What you are asked to do ->
Word for word, quote all of the material, omitting the pictures.

+---+

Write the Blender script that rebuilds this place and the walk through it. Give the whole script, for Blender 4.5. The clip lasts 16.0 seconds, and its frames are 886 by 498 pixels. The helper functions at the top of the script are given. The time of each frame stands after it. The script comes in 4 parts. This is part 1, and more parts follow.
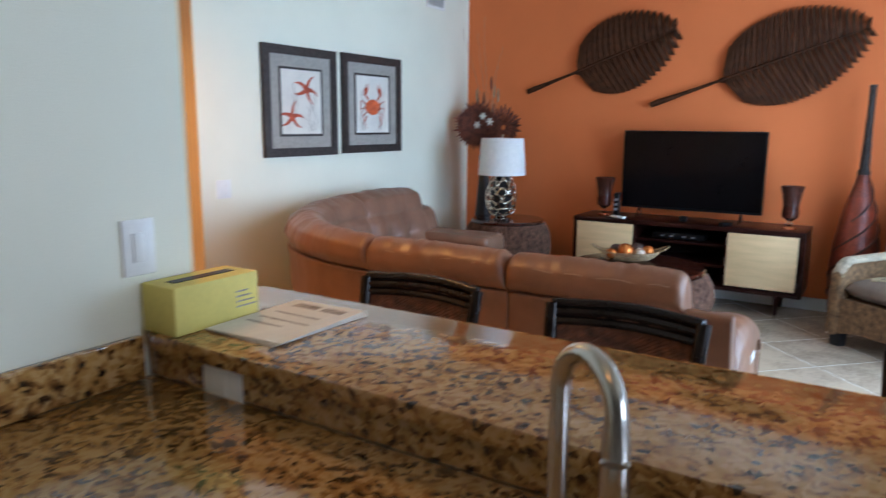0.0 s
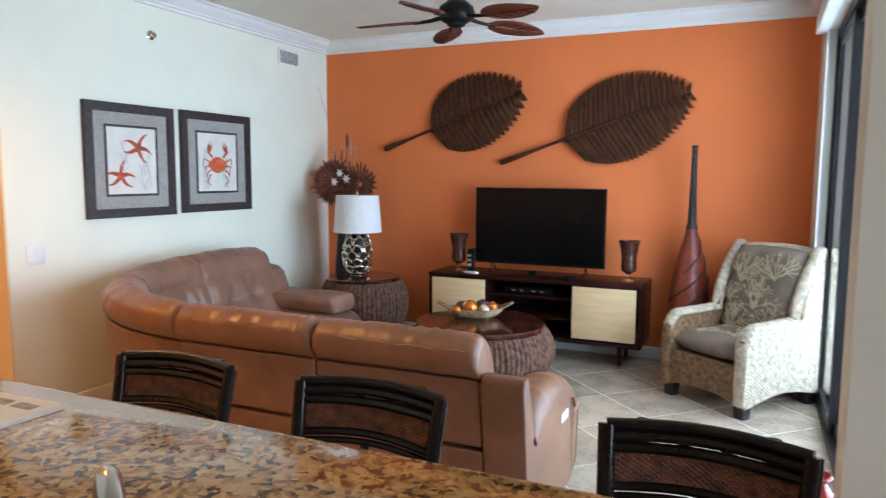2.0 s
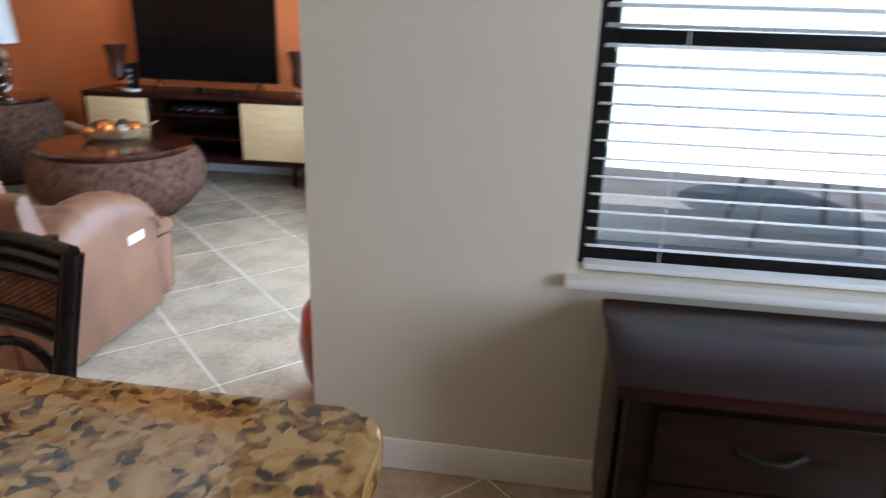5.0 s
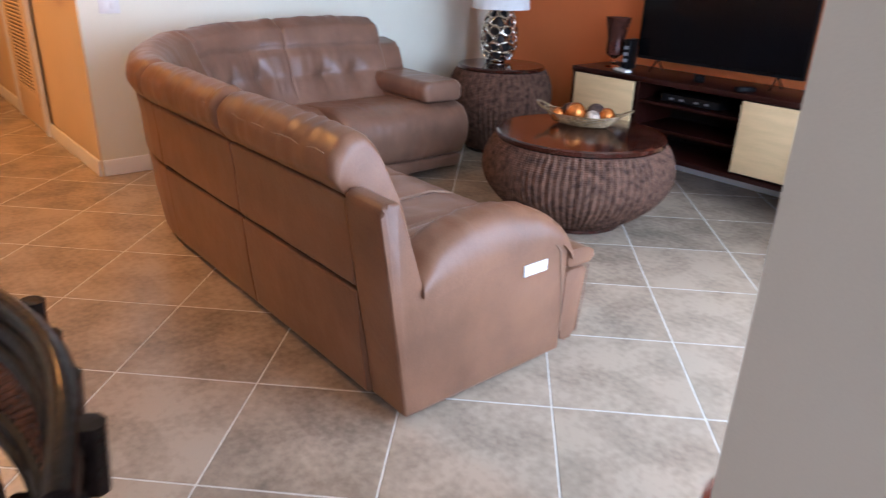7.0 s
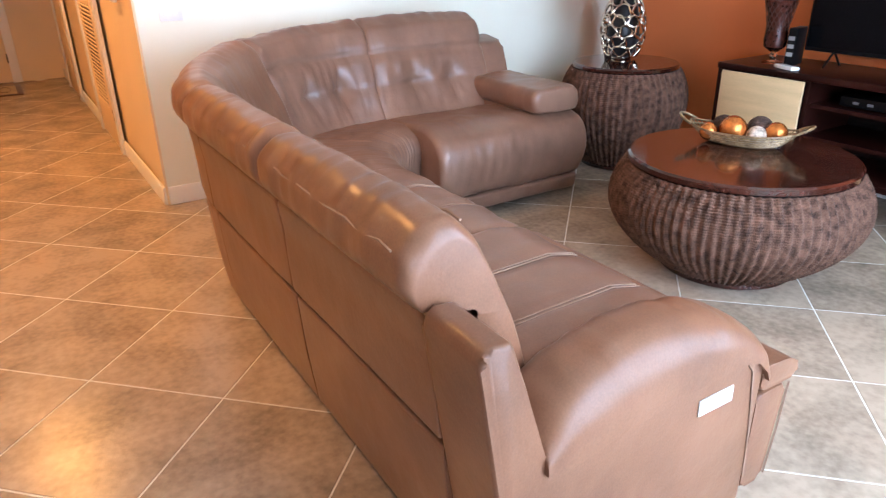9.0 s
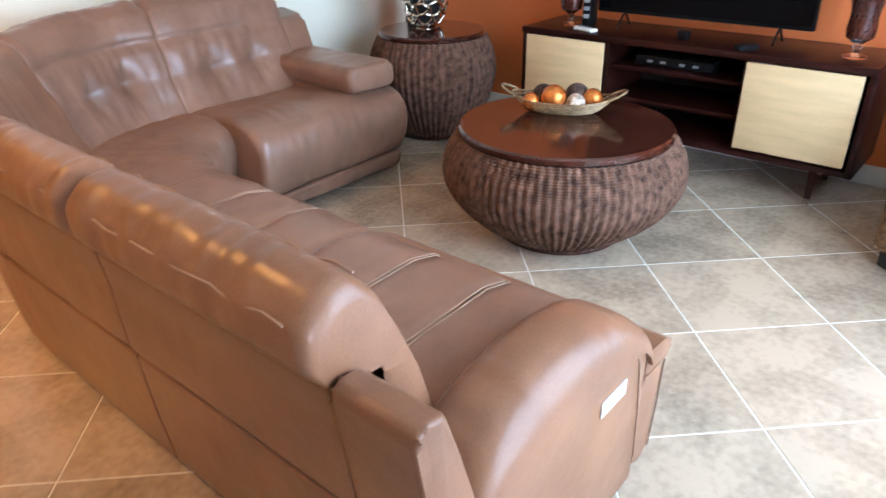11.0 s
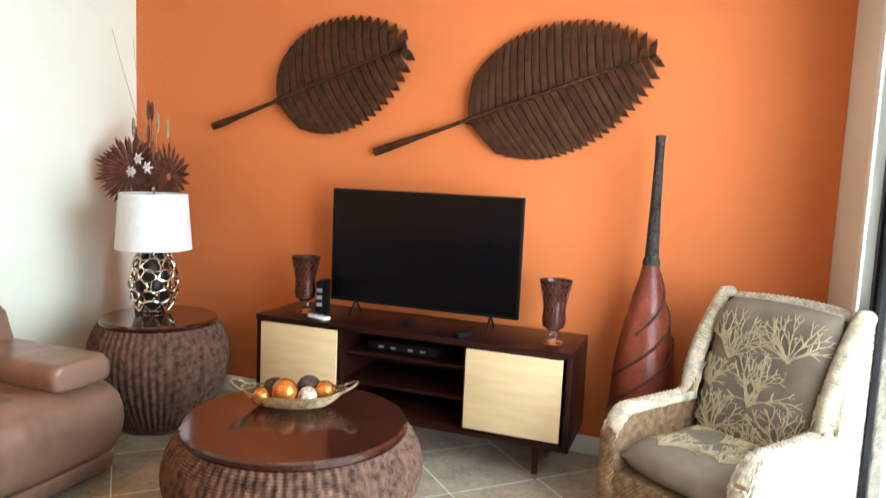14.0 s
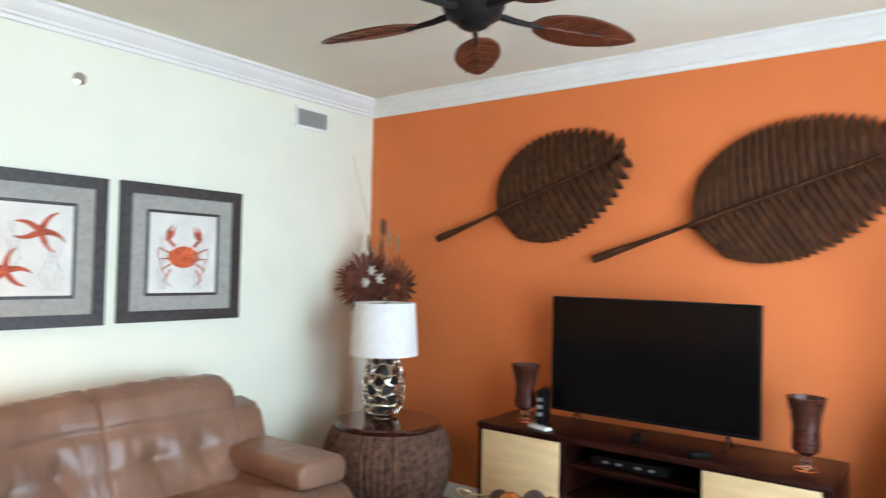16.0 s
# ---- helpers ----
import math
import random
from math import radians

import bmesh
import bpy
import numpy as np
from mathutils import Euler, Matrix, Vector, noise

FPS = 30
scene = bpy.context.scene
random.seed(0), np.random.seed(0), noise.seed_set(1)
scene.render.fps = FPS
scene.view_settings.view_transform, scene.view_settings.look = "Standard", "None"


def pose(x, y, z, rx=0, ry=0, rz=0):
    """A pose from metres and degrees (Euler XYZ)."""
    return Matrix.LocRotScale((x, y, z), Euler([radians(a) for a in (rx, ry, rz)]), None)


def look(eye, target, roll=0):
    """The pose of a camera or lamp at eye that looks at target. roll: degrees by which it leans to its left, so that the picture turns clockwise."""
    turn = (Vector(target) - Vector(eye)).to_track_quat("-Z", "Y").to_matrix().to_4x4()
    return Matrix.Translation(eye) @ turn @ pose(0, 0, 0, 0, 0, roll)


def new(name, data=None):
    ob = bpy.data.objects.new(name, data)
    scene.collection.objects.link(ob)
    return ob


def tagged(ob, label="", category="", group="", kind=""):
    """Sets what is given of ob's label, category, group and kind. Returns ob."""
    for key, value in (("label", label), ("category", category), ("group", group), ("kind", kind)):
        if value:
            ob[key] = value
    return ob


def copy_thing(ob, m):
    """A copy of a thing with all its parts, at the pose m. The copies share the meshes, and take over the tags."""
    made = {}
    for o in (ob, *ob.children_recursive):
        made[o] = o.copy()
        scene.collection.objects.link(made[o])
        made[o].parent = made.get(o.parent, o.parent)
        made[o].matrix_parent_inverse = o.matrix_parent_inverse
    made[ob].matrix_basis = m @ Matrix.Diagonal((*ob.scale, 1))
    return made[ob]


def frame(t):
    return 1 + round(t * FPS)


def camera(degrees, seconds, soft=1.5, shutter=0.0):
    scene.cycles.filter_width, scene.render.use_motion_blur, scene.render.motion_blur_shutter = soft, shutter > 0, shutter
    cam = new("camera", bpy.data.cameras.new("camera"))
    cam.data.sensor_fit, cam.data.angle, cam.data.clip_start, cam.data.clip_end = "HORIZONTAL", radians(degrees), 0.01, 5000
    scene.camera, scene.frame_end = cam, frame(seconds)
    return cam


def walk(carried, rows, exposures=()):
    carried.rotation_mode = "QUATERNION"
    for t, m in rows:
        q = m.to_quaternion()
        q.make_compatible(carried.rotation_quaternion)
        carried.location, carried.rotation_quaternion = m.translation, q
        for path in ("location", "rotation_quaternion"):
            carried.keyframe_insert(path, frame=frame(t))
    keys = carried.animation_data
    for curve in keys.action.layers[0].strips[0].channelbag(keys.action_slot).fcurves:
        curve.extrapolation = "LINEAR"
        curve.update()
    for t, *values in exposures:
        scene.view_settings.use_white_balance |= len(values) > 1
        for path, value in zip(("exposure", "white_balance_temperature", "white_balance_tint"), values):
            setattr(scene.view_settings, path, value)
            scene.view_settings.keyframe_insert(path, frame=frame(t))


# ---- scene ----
cam = camera(65.1, 16.0, 1.2, 0.5)
PATH = [
    (0, (3.465, 2.552, 1.428), (2.418, 4.219, 1.073), 0.4),
    (0.5, (3.479, 2.701, 1.444), (2.577, 4.460, 1.140), 0.5),
    (1, (3.595, 2.782, 1.469), (2.714, 4.559, 1.214), 0.4),
    (1.5, (3.738, 2.833, 1.481), (2.846, 4.610, 1.271), 0.4),
    (2, (3.817, 2.826, 1.485), (2.994, 4.636, 1.274), 0.3),
    (2.5, (3.797, 2.799, 1.451), (3.191, 4.683, 1.165), -0.7),
    (3, (3.776, 2.817, 1.407), (3.458, 4.756, 1.035), -1.9),
    (3.2, (3.800, 2.836, 1.398), (3.578, 4.782, 0.992), -2.4),
    (4.2, (4.37, 3.00, 1.35), (4.53, 4.90, 0.86), -1.0),
    (5.3, (4.750, 3.478, 1.343), (4.182, 5.259, 0.631), 2.1),
    (5.5, (4.745, 3.557, 1.327), (3.976, 5.265, 0.624), 2.0),
    (6, (4.768, 3.773, 1.346), (3.676, 5.290, 0.632), 1.1),
    (6.5, (4.571, 4.033, 1.343), (3.340, 5.420, 0.596), 2.9),
    (7, (4.416, 4.290, 1.308), (3.018, 5.494, 0.537), 2.1),
    (7.5, (4.294, 4.510, 1.264), (2.749, 5.534, 0.512), 0.5),
    (8, (4.044, 4.625, 1.285), (2.461, 5.571, 0.511), -0.4),
    (8.2, (3.973, 4.694, 1.256), (2.371, 5.615, 0.490), -0.6),
    (10.3, (3.573, 4.746, 1.369), (2.274, 5.943, 0.43), -1.0),
    (10.5, (3.546, 4.738, 1.365), (2.299, 5.981, 0.416), -0.8),
    (11, (3.537, 4.747, 1.371), (2.384, 6.093, 0.443), -1.1),
    (11.5, (3.515, 4.778, 1.384), (2.45, 6.245, 0.539), -0.5),
    (12, (3.515, 4.829, 1.382), (2.524, 6.412, 0.666), 0.2),
    (12.5, (3.523, 4.86, 1.403), (2.609, 6.538, 0.813), 0.8),
    (13, (3.53, 4.872, 1.458), (2.696, 6.624, 0.972), 1.5),
    (13.5, (3.545, 4.872, 1.486), (2.79, 6.689, 1.125), 1.9),
    (14, (3.567, 4.868, 1.491), (2.88, 6.734, 1.275), 2.5),
    (14.5, (3.585, 4.859, 1.503), (2.903, 6.738, 1.423), 2.5),
    (15, (3.617, 4.857, 1.516), (2.835, 6.697, 1.537), 2.0),
    (15.5, (3.583, 4.847, 1.518), (2.606, 6.591, 1.589), 1.6),
    (16, (3.5, 4.82, 1.523), (2.29, 6.412, 1.58), 1.3),
]
walk(cam, [(t, look(eye, target, roll)) for t, eye, target, roll in PATH],
     [(0, -0.68, 5350, 13), (1.0, -0.4, 5500, 13), (2.0, -0.42, 5600, 13), (3.2, -0.08, 5500, 14), (5.5, -0.55, 5650, 17), (7.0, -0.52, 5600, 24), (8.0, -0.15, 5750, 23), (10.5, 0.12, 5600, 17), (12.0, 0.05, 5700, 13), (13.0, 0.35, 6000, 12), (14.5, 0.2, 6500, 12), (16, -0.1, 6100, 11)])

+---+

Solution to this task ->
Write the Blender script that rebuilds this place and the walk through it. Give the whole script, for Blender 4.5. The clip lasts 16.0 seconds, and its frames are 886 by 498 pixels. The helper functions at the top of the script are given. The time of each frame stands after it. The script comes in 4 parts. This is part 1, and more parts follow.
0.0 s
2.0 s
5.0 s
7.0 s
9.0 s
11.0 s
14.0 s
16.0 s
# ---- helpers ----
import math
import random
from math import radians

import bmesh
import bpy
import numpy as np
from mathutils import Euler, Matrix, Vector, noise

FPS = 30
scene = bpy.context.scene
random.seed(0), np.random.seed(0), noise.seed_set(1)
scene.render.fps = FPS
scene.view_settings.view_transform, scene.view_settings.look = "Standard", "None"


def pose(x, y, z, rx=0, ry=0, rz=0):
    """A pose from metres and degrees (Euler XYZ)."""
    return Matrix.LocRotScale((x, y, z), Euler([radians(a) for a in (rx, ry, rz)]), None)


def look(eye, target, roll=0):
    """The pose of a camera or lamp at eye that looks at target. roll: degrees by which it leans to its left, so that the picture turns clockwise."""
    turn = (Vector(target) - Vector(eye)).to_track_quat("-Z", "Y").to_matrix().to_4x4()
    return Matrix.Translation(eye) @ turn @ pose(0, 0, 0, 0, 0, roll)


def new(name, data=None):
    ob = bpy.data.objects.new(name, data)
    scene.collection.objects.link(ob)
    return ob


def tagged(ob, label="", category="", group="", kind=""):
    """Sets what is given of ob's label, category, group and kind. Returns ob."""
    for key, value in (("label", label), ("category", category), ("group", group), ("kind", kind)):
        if value:
            ob[key] = value
    return ob


def copy_thing(ob, m):
    """A copy of a thing with all its parts, at the pose m. The copies share the meshes, and take over the tags."""
    made = {}
    for o in (ob, *ob.children_recursive):
        made[o] = o.copy()
        scene.collection.objects.link(made[o])
        made[o].parent = made.get(o.parent, o.parent)
        made[o].matrix_parent_inverse = o.matrix_parent_inverse
    made[ob].matrix_basis = m @ Matrix.Diagonal((*ob.scale, 1))
    return made[ob]


def frame(t):
    return 1 + round(t * FPS)


def camera(degrees, seconds, soft=1.5, shutter=0.0):
    scene.cycles.filter_width, scene.render.use_motion_blur, scene.render.motion_blur_shutter = soft, shutter > 0, shutter
    cam = new("camera", bpy.data.cameras.new("camera"))
    cam.data.sensor_fit, cam.data.angle, cam.data.clip_start, cam.data.clip_end = "HORIZONTAL", radians(degrees), 0.01, 5000
    scene.camera, scene.frame_end = cam, frame(seconds)
    return cam


def walk(carried, rows, exposures=()):
    carried.rotation_mode = "QUATERNION"
    for t, m in rows:
        q = m.to_quaternion()
        q.make_compatible(carried.rotation_quaternion)
        carried.location, carried.rotation_quaternion = m.translation, q
        for path in ("location", "rotation_quaternion"):
            carried.keyframe_insert(path, frame=frame(t))
    keys = carried.animation_data
    for curve in keys.action.layers[0].strips[0].channelbag(keys.action_slot).fcurves:
        curve.extrapolation = "LINEAR"
        curve.update()
    for t, *values in exposures:
        scene.view_settings.use_white_balance |= len(values) > 1
        for path, value in zip(("exposure", "white_balance_temperature", "white_balance_tint"), values):
            setattr(scene.view_settings, path, value)
            scene.view_settings.keyframe_insert(path, frame=frame(t))


# ---- scene ----
cam = camera(65.1, 16.0, 1.2, 0.5)
PATH = [
    (0, (3.465, 2.552, 1.428), (2.418, 4.219, 1.073), 0.4),
    (0.5, (3.479, 2.701, 1.444), (2.577, 4.460, 1.140), 0.5),
    (1, (3.595, 2.782, 1.469), (2.714, 4.559, 1.214), 0.4),
    (1.5, (3.738, 2.833, 1.481), (2.846, 4.610, 1.271), 0.4),
    (2, (3.817, 2.826, 1.485), (2.994, 4.636, 1.274), 0.3),
    (2.5, (3.797, 2.799, 1.451), (3.191, 4.683, 1.165), -0.7),
    (3, (3.776, 2.817, 1.407), (3.458, 4.756, 1.035), -1.9),
    (3.2, (3.800, 2.836, 1.398), (3.578, 4.782, 0.992), -2.4),
    (4.2, (4.37, 3.00, 1.35), (4.53, 4.90, 0.86), -1.0),
    (5.3, (4.750, 3.478, 1.343), (4.182, 5.259, 0.631), 2.1),
    (5.5, (4.745, 3.557, 1.327), (3.976, 5.265, 0.624), 2.0),
    (6, (4.768, 3.773, 1.346), (3.676, 5.290, 0.632), 1.1),
    (6.5, (4.571, 4.033, 1.343), (3.340, 5.420, 0.596), 2.9),
    (7, (4.416, 4.290, 1.308), (3.018, 5.494, 0.537), 2.1),
    (7.5, (4.294, 4.510, 1.264), (2.749, 5.534, 0.512), 0.5),
    (8, (4.044, 4.625, 1.285), (2.461, 5.571, 0.511), -0.4),
    (8.2, (3.973, 4.694, 1.256), (2.371, 5.615, 0.490), -0.6),
    (10.3, (3.573, 4.746, 1.369), (2.274, 5.943, 0.43), -1.0),
    (10.5, (3.546, 4.738, 1.365), (2.299, 5.981, 0.416), -0.8),
    (11, (3.537, 4.747, 1.371), (2.384, 6.093, 0.443), -1.1),
    (11.5, (3.515, 4.778, 1.384), (2.45, 6.245, 0.539), -0.5),
    (12, (3.515, 4.829, 1.382), (2.524, 6.412, 0.666), 0.2),
    (12.5, (3.523, 4.86, 1.403), (2.609, 6.538, 0.813), 0.8),
    (13, (3.53, 4.872, 1.458), (2.696, 6.624, 0.972), 1.5),
    (13.5, (3.545, 4.872, 1.486), (2.79, 6.689, 1.125), 1.9),
    (14, (3.567, 4.868, 1.491), (2.88, 6.734, 1.275), 2.5),
    (14.5, (3.585, 4.859, 1.503), (2.903, 6.738, 1.423), 2.5),
    (15, (3.617, 4.857, 1.516), (2.835, 6.697, 1.537), 2.0),
    (15.5, (3.583, 4.847, 1.518), (2.606, 6.591, 1.589), 1.6),
    (16, (3.5, 4.82, 1.523), (2.29, 6.412, 1.58), 1.3),
]
walk(cam, [(t, look(eye, target, roll)) for t, eye, target, roll in PATH],
     [(0, -0.68, 5350, 13), (1.0, -0.4, 5500, 13), (2.0, -0.42, 5600, 13), (3.2, -0.08, 5500, 14), (5.5, -0.55, 5650, 17), (7.0, -0.52, 5600, 24), (8.0, -0.15, 5750, 23), (10.5, 0.12, 5600, 17), (12.0, 0.05, 5700, 13), (13.0, 0.35, 6000, 12), (14.5, 0.2, 6500, 12), (16, -0.1, 6100, 11)])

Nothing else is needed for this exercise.